» **WRITTEN REQUEST**
All of the lines below are to be transcribed faithfully, with pictures excluded from the copy.

» **SOURCE EXCERPT**
....
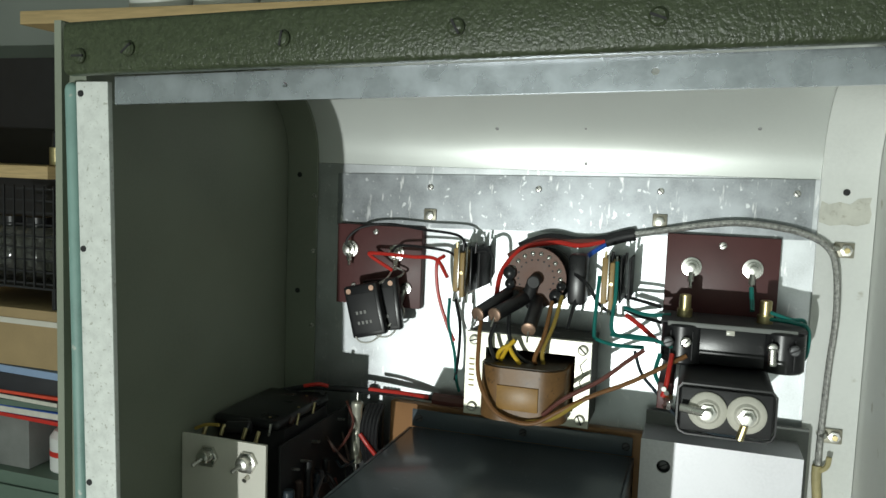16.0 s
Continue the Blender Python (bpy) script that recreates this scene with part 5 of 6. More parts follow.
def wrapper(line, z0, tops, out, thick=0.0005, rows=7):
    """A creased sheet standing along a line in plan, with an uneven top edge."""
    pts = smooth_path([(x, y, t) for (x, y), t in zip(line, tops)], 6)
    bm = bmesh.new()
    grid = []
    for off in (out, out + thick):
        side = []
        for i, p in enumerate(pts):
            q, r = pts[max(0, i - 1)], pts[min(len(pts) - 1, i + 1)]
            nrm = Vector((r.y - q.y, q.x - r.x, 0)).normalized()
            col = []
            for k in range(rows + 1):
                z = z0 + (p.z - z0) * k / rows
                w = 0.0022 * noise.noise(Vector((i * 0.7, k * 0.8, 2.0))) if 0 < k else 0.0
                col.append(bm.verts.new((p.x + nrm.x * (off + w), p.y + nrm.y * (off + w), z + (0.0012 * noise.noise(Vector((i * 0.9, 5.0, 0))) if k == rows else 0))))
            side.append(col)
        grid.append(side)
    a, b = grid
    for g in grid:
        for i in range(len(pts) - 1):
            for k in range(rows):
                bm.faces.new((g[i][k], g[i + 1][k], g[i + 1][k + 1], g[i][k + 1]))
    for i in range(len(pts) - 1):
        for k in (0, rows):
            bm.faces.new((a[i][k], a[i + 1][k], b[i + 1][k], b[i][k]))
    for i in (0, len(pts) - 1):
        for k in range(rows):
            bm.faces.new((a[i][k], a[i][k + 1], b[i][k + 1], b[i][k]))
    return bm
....
» **OUTPUT OF THE EXERCISE**
16.0 s
Continue the Blender Python (bpy) script that recreates this scene with part 5 of 6. More parts follow.
def wrapper(line, z0, tops, out, thick=0.0005, rows=7):
    """A creased sheet standing along a line in plan, with an uneven top edge."""
    pts = smooth_path([(x, y, t) for (x, y), t in zip(line, tops)], 6)
    bm = bmesh.new()
    grid = []
    for off in (out, out + thick):
        side = []
        for i, p in enumerate(pts):
            q, r = pts[max(0, i - 1)], pts[min(len(pts) - 1, i + 1)]
            nrm = Vector((r.y - q.y, q.x - r.x, 0)).normalized()
            col = []
            for k in range(rows + 1):
                z = z0 + (p.z - z0) * k / rows
                w = 0.0022 * noise.noise(Vector((i * 0.7, k * 0.8, 2.0))) if 0 < k else 0.0
                col.append(bm.verts.new((p.x + nrm.x * (off + w), p.y + nrm.y * (off + w), z + (0.0012 * noise.noise(Vector((i * 0.9, 5.0, 0))) if k == rows else 0))))
            side.append(col)
        grid.append(side)
    a, b = grid
    for g in grid:
        for i in range(len(pts) - 1):
            for k in range(rows):
                bm.faces.new((g[i][k], g[i + 1][k], g[i + 1][k + 1], g[i][k + 1]))
    for i in range(len(pts) - 1):
        for k in (0, rows):
            bm.faces.new((a[i][k], a[i + 1][k], b[i + 1][k], b[i][k]))
    for i in (0, len(pts) - 1):
        for k in range(rows):
            bm.faces.new((a[i][k], a[i][k + 1], b[i][k + 1], b[i][k]))
    return bm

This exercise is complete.